How to Track the Complete On-Chain Path of Meme Coins from Zero to Explosion
Tracking the complete path of a meme coin from zero to one is not about staring at the K-line, but about connecting on-chain data, social media sentiment, and smart money movements. Typically, it starts with discovering early anomalies through on-chain data, then verifying the hype with social media, and finally using tools to analyze the distribution of holdings, forming a closed loop from discovery to verification to risk control.
🔍 Step 1: Discovery Phase – How to "Capture" Early Signals
In this phase, the main goal is to identify whether a project is in its "from zero to one" launch period. Signals at this stage are usually very faint and rely mainly on on-chain data and fringe social media information.
Monitor Newly Created Tokens: Use tools like DexScreener or Birdeye, sorted by "New Tokens". Focus on tokens that have just added liquidity pools (LP) with relatively small initial pool sizes. However, note that this is typically the highest-risk stage; a new pool may just be a market action by the project team and does not necessarily indicate long-term value.
Track "Smart Money": Through platforms like Nansen or Arkham, follow addresses that have a high historical win rate in similar projects. If multiple such addresses buy a new token simultaneously within a short period, it usually indicates some market consensus.
Monitor Social Media "Preheating": On platforms like X (formerly Twitter) or Telegram, observe whether the project team or related KOLs show signs of interaction. This phase may manifest as rapid member growth within hours, but be aware that bot accounts can also create false prosperity.
🧠 Step 2: Verification Phase – Is the Hype Real or Fake?
Once a potential target is discovered, it is crucial to immediately verify the authenticity of the hype to avoid falling into a "Pump and Dump" trap.
Verify Social Media Data: Check the engagement on X. If a tweet has a large number of retweets, likes, and comments, but the account itself has few followers and no historical original content, this suggests possible data contamination.
Analyze On-Chain Holder Distribution: Use Etherscan or BSCScan to view the distribution of token holders. If the top 10 addresses hold more than 40-50% of the total supply, be wary of the risk that market prices may be manipulated by a few accounts.
Observe Developer (Dev) Activity: Check if the deployer address is associated with any old "Rug Pull" projects, or if the developer is continuously adding or removing liquidity. If the developer frequently removes liquidity pools, it usually indicates a risk of the project team taking profits.
📈 Step 3: Explosion Phase – Penetrating Holdings and On-Chain Interactions
When the price starts to surge rapidly, it is necessary to go beyond surface-level data and observe deeper on-chain interactions.
Analyze Sector Rotation and Capital Flow: If a particular sector (e.g., AI Meme) experiences a general uptrend, use Dune Analytics to monitor whether capital is flowing from mainstream coins (like ETH, SOL) to the leaders of that sector. This helps assess the sustainability of the trend.

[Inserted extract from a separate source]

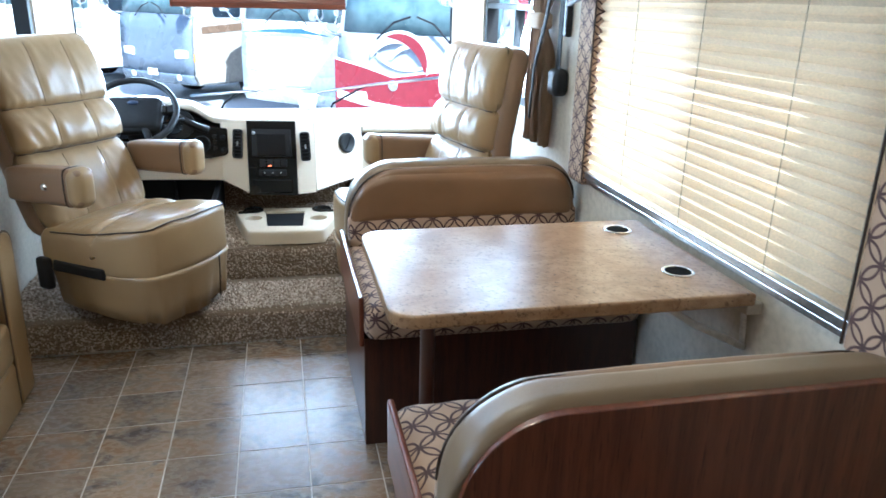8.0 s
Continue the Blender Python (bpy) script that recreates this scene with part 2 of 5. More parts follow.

Distinguish Diamond Hands from Paper Hands: Observe whether early holders (especially "smart money") choose to increase their holdings or hold steady during periods of high price volatility, or if they take profits. If early addresses are consistently selling during an uptrend, it may signal a price top.
💰 Step 4: Exit and Risk Control – The End of the Chain
The final step in tracking the complete path is risk management, which requires establishing clear exit signals.
Set On-Chain Alerts: Set up alerts on platforms like Chainalysis or Bubblemaps to receive immediate notifications when specific addresses (e.g., Dev wallets) make large transfers or add/remove liquidity.
Monitor Project Team Activity: If the project team shows signs of suspected selling, and there is no clear lock-up or usage plan released subsequently, it usually means the project has entered a high-risk phase.
Strictly Adhere to Stop-Loss Discipline: No matter how attractive the narrative, set a reasonable stop-loss based on your purchase cost. Meme coins are highly volatile, and liquidity can change significantly within hours.